**Given instruction:** Wherever the word "scene" appears in a line, copy that line.
-- START Material shown --
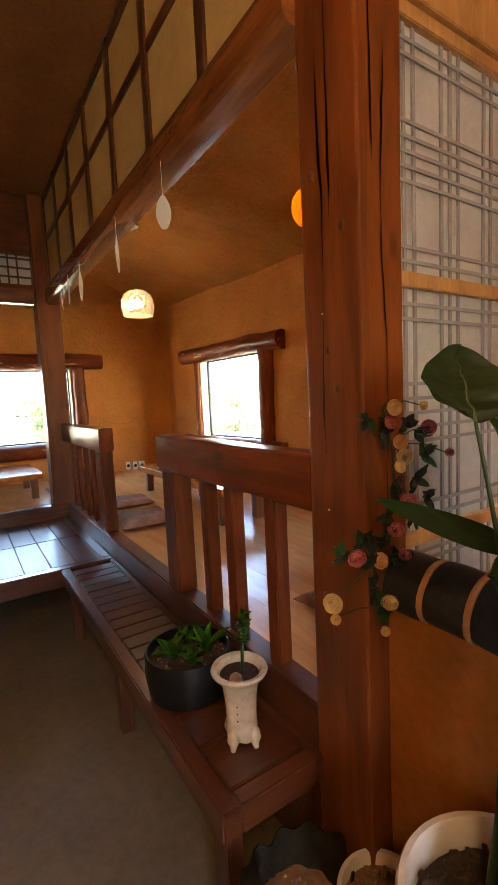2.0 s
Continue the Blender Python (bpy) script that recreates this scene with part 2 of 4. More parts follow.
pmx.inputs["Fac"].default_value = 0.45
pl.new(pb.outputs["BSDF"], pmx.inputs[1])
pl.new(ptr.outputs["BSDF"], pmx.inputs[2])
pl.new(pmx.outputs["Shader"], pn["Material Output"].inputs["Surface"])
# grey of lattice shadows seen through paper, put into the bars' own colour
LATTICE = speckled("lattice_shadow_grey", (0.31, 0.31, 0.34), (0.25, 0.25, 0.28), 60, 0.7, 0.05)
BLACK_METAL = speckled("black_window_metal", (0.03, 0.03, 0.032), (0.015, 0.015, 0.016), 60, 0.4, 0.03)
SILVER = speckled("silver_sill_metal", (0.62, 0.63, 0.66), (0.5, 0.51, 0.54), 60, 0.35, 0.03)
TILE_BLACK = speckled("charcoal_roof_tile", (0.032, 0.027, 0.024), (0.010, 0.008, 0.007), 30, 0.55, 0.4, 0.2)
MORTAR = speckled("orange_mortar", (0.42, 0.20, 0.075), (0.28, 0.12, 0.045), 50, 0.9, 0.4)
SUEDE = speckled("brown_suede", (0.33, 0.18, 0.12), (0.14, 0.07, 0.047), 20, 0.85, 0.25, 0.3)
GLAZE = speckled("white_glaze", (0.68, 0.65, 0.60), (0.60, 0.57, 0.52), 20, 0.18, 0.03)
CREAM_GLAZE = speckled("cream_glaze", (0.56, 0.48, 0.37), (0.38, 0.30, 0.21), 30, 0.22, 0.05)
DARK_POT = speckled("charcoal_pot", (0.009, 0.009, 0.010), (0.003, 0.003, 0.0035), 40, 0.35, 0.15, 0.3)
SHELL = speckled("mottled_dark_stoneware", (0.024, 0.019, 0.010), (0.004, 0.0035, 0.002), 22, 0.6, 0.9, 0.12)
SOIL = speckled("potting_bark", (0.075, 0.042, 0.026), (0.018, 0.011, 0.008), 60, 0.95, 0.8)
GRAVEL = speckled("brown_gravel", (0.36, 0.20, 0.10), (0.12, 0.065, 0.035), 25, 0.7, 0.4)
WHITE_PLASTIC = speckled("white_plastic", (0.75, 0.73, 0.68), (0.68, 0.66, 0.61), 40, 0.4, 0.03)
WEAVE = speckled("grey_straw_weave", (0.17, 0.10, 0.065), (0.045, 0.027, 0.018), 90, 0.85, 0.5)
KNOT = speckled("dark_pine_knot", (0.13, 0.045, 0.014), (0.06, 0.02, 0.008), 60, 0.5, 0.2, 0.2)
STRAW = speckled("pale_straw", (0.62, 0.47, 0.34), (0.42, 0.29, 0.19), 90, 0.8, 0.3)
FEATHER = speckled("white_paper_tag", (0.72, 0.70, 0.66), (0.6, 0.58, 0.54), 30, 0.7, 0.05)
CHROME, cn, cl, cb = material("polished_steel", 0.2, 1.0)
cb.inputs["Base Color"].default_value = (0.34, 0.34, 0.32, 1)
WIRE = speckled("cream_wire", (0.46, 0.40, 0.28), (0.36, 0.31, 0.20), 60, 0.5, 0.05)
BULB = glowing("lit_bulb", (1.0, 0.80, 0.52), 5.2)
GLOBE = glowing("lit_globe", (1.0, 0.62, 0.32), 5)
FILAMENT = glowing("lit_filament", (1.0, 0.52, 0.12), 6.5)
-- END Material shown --
-- START Material shown --
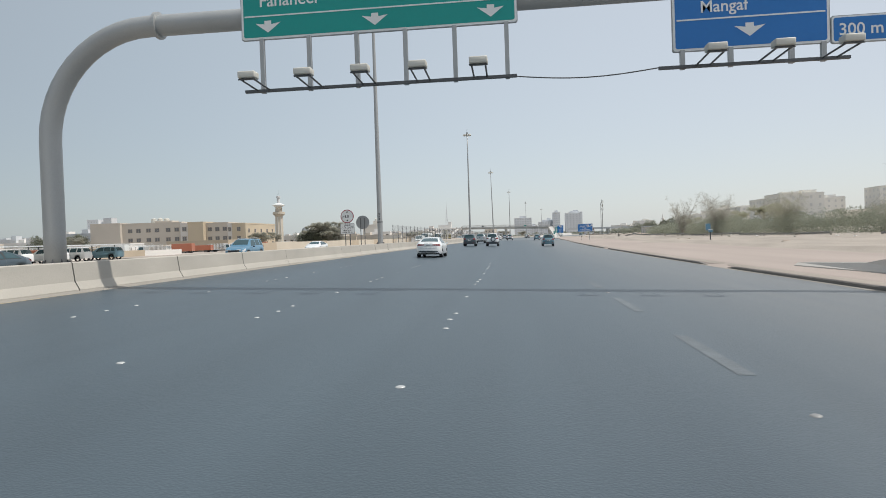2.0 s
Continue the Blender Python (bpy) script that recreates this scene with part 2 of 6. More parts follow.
-- END Material shown --
**The completed task:**
Continue the Blender Python (bpy) script that recreates this scene with part 2 of 4. More parts follow.
Continue the Blender Python (bpy) script that recreates this scene with part 2 of 6. More parts follow.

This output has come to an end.